Woman fed up with unfilled boxes sues candy company
By: Lisa Fickenscher
A Manhattan woman who bought a 3.5-ounce package of Junior Mints felt cheated after claiming to find the candy filled just 57 percent of the box.
But instead of just getting mad, Biola Daniel is trying to get even.
Daniel has filed a class-action lawsuit in federal court claiming Tootsie Roll Industries, the maker of Junior Mints, intentionally deceives sweet-tooth shoppers by using the disproportionately-large boxes.
By comparison, Milk Duds, about the same size as a Junior Mint, fill 73 percent of its boxes while Good n Plenty candies fill 88 percent of its boxes, the suit, filed in Manhattan federal court, claims.
The suit is one of a growing number of lawsuits, which some claim are frivolous, aimed at food products and how they are served or marketed.

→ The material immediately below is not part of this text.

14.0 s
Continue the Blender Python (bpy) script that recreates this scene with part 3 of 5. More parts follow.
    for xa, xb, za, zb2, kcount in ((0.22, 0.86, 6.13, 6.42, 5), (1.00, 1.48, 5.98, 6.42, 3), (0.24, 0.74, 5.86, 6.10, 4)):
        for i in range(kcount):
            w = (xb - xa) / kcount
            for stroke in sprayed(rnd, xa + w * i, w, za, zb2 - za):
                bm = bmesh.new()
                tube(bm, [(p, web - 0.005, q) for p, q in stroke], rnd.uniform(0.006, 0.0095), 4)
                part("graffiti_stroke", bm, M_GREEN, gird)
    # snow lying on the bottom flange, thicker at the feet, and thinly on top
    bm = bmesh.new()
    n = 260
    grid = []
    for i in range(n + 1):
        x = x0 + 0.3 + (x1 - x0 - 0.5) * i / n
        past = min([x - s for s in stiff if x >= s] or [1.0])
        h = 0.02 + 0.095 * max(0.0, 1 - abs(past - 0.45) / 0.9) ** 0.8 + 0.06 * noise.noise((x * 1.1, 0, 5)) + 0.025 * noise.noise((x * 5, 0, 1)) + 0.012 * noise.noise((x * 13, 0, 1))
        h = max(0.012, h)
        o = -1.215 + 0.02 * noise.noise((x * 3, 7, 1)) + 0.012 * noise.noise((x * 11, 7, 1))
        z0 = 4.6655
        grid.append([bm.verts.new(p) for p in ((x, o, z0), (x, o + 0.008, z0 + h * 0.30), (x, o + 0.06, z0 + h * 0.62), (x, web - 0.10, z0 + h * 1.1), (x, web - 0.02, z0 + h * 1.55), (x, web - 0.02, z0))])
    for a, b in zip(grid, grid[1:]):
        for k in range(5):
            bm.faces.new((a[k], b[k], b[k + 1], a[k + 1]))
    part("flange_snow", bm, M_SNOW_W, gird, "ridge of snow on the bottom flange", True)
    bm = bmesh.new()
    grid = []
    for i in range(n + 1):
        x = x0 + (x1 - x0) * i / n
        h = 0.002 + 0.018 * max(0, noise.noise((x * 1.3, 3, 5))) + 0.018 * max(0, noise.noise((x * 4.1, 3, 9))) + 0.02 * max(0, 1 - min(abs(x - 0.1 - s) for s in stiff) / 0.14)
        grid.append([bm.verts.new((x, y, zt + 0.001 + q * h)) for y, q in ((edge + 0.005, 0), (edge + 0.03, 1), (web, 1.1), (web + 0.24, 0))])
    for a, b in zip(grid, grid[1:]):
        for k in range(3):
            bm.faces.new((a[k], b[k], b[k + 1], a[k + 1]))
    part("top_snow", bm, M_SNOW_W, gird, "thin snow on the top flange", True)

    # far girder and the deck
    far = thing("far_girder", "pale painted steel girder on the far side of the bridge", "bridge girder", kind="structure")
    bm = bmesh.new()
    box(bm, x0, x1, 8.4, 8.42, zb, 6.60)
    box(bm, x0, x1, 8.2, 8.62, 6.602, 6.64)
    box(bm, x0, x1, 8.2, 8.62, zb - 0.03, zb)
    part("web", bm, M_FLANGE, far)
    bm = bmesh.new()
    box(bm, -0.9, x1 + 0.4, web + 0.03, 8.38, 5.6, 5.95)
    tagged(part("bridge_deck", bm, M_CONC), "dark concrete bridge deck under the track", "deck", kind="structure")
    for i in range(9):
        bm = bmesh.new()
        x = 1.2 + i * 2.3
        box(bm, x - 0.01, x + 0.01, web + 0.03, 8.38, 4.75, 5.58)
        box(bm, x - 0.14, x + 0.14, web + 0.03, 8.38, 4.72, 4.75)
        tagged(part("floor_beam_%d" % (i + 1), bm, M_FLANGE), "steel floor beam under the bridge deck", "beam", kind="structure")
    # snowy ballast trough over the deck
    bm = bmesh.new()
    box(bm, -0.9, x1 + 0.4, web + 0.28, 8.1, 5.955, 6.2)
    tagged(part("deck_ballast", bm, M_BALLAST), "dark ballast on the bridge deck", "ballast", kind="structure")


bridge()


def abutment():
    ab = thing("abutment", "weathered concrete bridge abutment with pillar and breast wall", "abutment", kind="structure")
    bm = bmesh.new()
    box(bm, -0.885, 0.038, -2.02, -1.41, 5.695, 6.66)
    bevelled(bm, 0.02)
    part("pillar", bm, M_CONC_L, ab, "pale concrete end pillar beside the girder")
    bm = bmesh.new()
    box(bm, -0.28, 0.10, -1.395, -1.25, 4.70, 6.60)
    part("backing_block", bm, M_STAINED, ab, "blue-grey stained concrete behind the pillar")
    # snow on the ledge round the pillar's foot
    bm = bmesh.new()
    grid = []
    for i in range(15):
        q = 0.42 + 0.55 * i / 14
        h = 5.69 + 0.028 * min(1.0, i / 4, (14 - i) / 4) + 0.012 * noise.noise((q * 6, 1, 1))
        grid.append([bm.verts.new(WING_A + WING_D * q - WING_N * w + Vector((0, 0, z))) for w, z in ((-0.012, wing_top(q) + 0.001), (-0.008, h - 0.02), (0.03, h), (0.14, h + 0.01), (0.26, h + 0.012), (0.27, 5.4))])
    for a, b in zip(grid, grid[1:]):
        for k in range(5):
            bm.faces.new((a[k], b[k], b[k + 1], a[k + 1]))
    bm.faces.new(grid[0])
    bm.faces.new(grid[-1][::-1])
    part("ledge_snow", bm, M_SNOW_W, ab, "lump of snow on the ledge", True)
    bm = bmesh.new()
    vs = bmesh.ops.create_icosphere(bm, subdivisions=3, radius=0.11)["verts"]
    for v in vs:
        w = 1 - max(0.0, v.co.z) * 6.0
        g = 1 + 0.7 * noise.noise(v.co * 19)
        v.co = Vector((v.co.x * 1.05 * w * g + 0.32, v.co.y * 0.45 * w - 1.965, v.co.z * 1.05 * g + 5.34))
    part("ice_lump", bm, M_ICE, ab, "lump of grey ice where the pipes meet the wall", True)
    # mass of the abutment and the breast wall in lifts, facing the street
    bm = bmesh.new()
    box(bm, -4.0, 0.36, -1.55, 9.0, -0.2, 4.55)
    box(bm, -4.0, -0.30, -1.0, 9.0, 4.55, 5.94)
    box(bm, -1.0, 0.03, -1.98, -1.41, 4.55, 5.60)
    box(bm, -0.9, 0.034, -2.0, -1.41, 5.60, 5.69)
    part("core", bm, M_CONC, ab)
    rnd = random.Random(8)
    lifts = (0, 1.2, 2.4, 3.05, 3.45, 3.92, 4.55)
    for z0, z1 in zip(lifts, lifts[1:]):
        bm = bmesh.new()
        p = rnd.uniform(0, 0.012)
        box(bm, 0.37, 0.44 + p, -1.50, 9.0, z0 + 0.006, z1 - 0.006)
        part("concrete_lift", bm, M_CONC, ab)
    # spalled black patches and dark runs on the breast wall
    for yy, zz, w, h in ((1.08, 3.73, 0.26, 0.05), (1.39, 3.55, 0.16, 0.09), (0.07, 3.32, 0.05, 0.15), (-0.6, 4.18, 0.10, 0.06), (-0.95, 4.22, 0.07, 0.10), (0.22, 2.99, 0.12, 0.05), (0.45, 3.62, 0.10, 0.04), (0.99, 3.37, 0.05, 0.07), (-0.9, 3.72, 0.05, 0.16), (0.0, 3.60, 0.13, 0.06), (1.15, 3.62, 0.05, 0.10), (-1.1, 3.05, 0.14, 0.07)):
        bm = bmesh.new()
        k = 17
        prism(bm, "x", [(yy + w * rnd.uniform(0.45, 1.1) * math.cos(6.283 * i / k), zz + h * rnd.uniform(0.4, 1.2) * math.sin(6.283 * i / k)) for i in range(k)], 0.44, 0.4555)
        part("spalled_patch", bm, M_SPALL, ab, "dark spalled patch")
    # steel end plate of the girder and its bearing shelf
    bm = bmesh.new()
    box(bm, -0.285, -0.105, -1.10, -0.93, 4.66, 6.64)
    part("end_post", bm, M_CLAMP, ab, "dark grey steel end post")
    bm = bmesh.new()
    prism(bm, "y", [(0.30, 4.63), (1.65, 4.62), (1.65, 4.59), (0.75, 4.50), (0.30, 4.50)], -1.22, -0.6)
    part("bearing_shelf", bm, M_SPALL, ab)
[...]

Earlier this year, a California woman sued Nestle over half-filled Raisinets boxes, seeking $5 million in damages.
Krispy Kreme has been sued because its raspberry-filled donuts don’t contain any real raspberries; a suit was filed against 5-hour energy drinks claiming it didn’t provide five hours of an energy boost and Starbucks was sued over claims its cold drinks were served with too much ice.
The Institute for Legal Reform, which fights frivolous class-action lawsuits, said the number of food related lawsuits filed in federal courts has skyrocketed from 20 in 2008 to 171 last year.

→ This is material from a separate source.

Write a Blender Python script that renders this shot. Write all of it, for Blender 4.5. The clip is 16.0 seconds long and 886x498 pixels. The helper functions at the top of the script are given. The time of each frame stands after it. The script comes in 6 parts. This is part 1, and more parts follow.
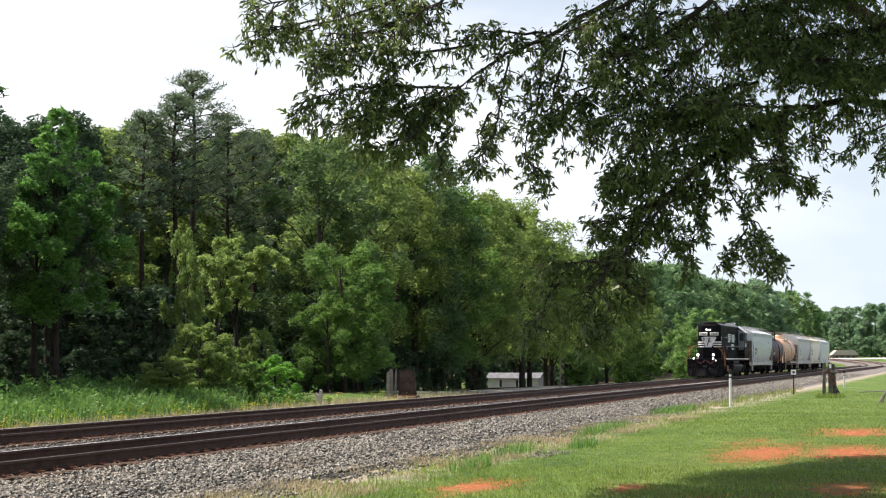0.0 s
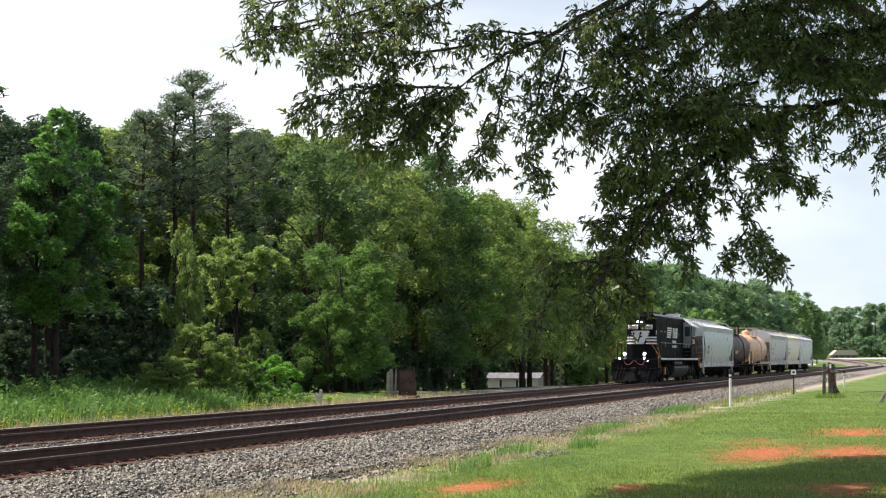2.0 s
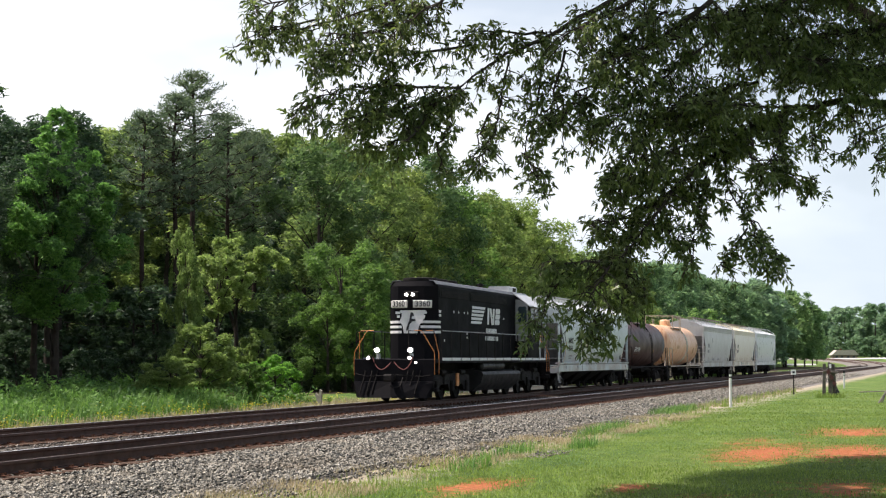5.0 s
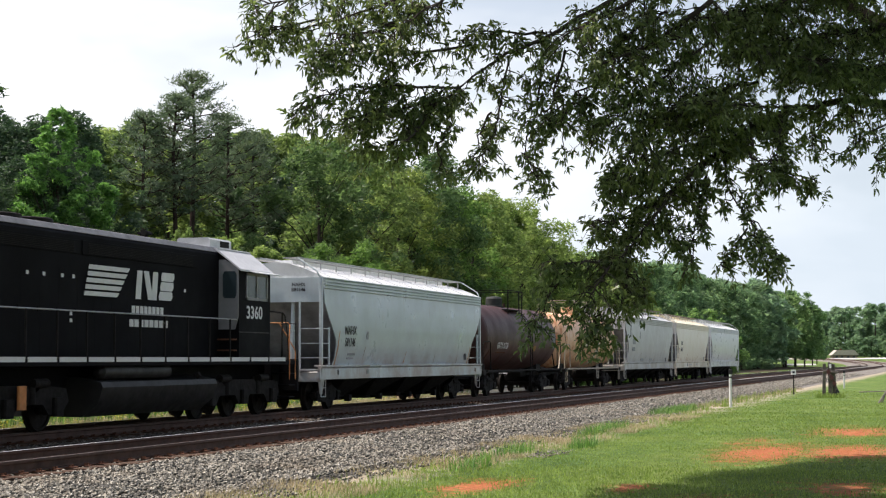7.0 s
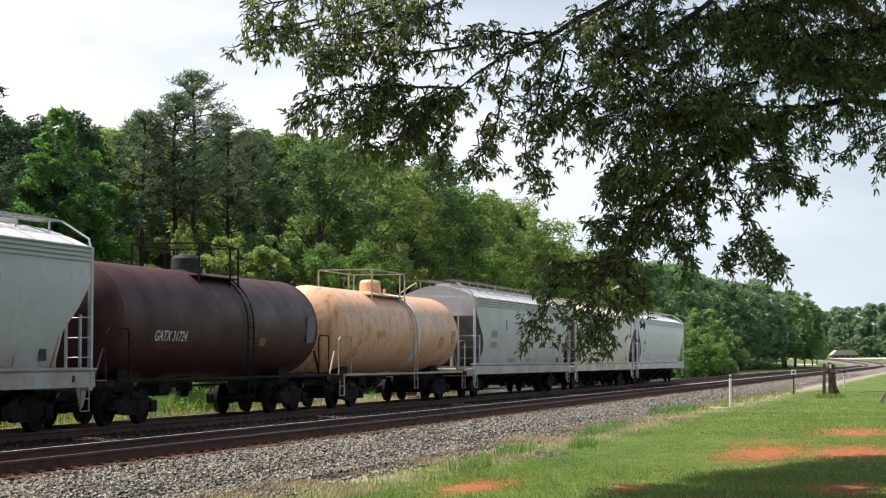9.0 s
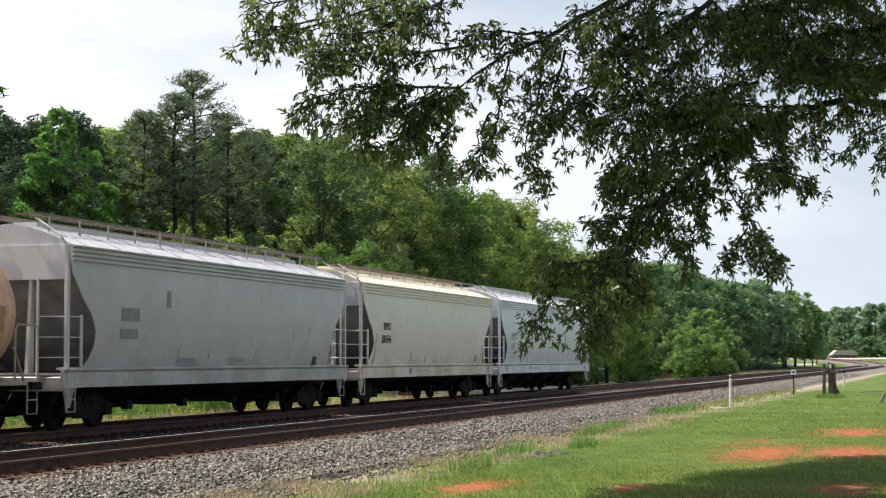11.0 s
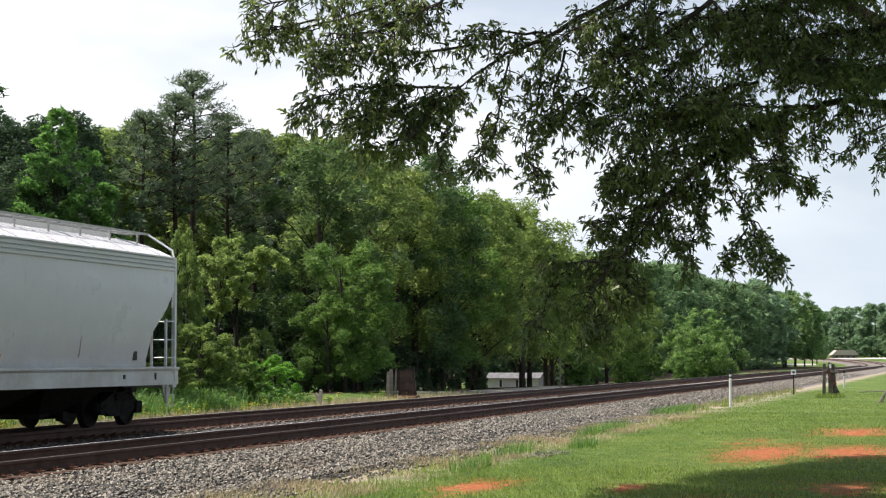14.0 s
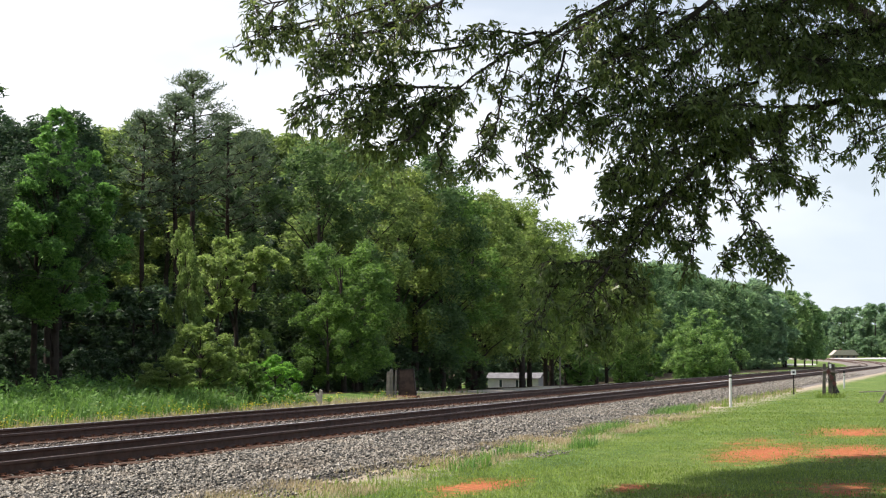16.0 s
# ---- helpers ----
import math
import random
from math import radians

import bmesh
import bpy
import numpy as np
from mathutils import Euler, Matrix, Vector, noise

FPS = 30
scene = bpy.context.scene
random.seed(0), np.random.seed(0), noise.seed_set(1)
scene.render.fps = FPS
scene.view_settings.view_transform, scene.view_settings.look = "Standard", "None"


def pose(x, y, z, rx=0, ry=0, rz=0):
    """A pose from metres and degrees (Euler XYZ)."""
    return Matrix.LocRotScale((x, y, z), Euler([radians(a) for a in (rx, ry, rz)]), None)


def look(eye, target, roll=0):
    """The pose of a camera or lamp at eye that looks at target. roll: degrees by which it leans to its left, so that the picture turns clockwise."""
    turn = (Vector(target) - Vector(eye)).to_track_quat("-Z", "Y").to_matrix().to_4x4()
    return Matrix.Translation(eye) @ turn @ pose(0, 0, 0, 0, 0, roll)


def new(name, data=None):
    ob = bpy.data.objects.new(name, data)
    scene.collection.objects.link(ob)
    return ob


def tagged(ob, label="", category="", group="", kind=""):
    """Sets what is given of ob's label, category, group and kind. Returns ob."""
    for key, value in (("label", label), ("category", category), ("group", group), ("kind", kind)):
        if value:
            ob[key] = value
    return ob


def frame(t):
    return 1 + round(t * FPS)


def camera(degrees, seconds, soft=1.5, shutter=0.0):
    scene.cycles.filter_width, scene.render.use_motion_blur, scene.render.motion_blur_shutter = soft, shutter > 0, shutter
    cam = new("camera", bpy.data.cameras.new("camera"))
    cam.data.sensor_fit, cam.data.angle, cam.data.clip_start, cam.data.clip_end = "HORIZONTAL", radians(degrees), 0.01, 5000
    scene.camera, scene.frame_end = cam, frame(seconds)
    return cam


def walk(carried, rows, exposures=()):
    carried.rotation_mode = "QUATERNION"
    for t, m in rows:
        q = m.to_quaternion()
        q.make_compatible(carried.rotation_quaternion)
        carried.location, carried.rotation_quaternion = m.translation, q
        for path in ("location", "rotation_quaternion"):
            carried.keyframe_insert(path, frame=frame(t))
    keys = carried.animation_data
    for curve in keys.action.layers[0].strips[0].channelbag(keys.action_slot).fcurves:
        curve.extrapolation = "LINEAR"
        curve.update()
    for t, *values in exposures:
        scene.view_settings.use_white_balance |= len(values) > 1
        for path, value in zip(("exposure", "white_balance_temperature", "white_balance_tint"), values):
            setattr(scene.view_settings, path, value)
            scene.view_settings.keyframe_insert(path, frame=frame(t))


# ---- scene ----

# The track runs along x, the camera stands on the lawn at the origin and looks across the rails.
cam = camera(27.95, 16.0, soft=1.2, shutter=0.05)
EYE = (0, 0, 1.80)
VIEW = look(EYE, (95.955, 27.465, 1.80 + 6.188), -0.08)
walk(cam, [(0, VIEW), (16, VIEW)], [(t, e, 6600, 16) for t, e in ((0, 0.74), (4, 0.72), (7, 0.62), (9, 0.56), (11.5, 0.55), (12.8, 0.51), (14.2, 0.62), (16, 0.71))])

RAIL_Z = 0.30          # top of the rails
Y_FAR, Y_NEAR = 19.18, 14.24   # centre lines of the two tracks
GAUGE = 1.505
PI = math.pi

# ---------------------------------------------------------------- light
SUN = Vector((-0.06, 0.50, 0.86)).normalized()
world = bpy.data.worlds.new("sky")
scene.world = world
world.use_nodes = True
wt = world.node_tree
wt.nodes.clear()


def wnode(kind, **kw):
    n = wt.nodes.new(kind)
    for k, v in kw.items():
        n.inputs[k].default_value = v
    return n


sky = wnode("ShaderNodeTexSky")
sky.sky_type, sky.sun_disc = "NISHITA", False
sky.sun_elevation = math.asin(SUN.z)
sky.sun_rotation = math.atan2(SUN.x, SUN.y)
sky.dust_density = 2.5
w_co = wnode("ShaderNodeTexCoord")
w_map = wnode("ShaderNodeMapping")
w_map.inputs["Scale"].default_value = (1, 1, 2.6)
w_map.inputs["Location"].default_value = (1.7, 0.9, 0.4)
w_noise = wnode("ShaderNodeTexNoise", Scale=2.6, Detail=5.0, Roughness=0.55)
w_ramp = wnode("ShaderNodeValToRGB")
w_ramp.color_ramp.elements[0].position, w_ramp.color_ramp.elements[0].color = 0.42, (0.0, 0.0, 0.0, 1)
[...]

C.K. Lee, the lawyer for Daniel, has a prolific practice suing companies for false advertising or violating the Americans with Disabilities Act. On Thursday, Lee sued the play “Hamilton” for not providing audio descriptions for visually impaired audience members.
The Junior Mints suit — which described the empty space in the box as “slack-fill” — claims that the plaintiff Daniel and others in the class “suffered monetary losses” by purchasing the mints and are entitled damages for their “injuries.”
“These ‘slack-fill’ lawsuits are like junk food — they make lawyers fat and give the rest of our economy a stomach ache,” said Tom Stebbins, Executive Director, Lawsuit Reform Alliance of New York.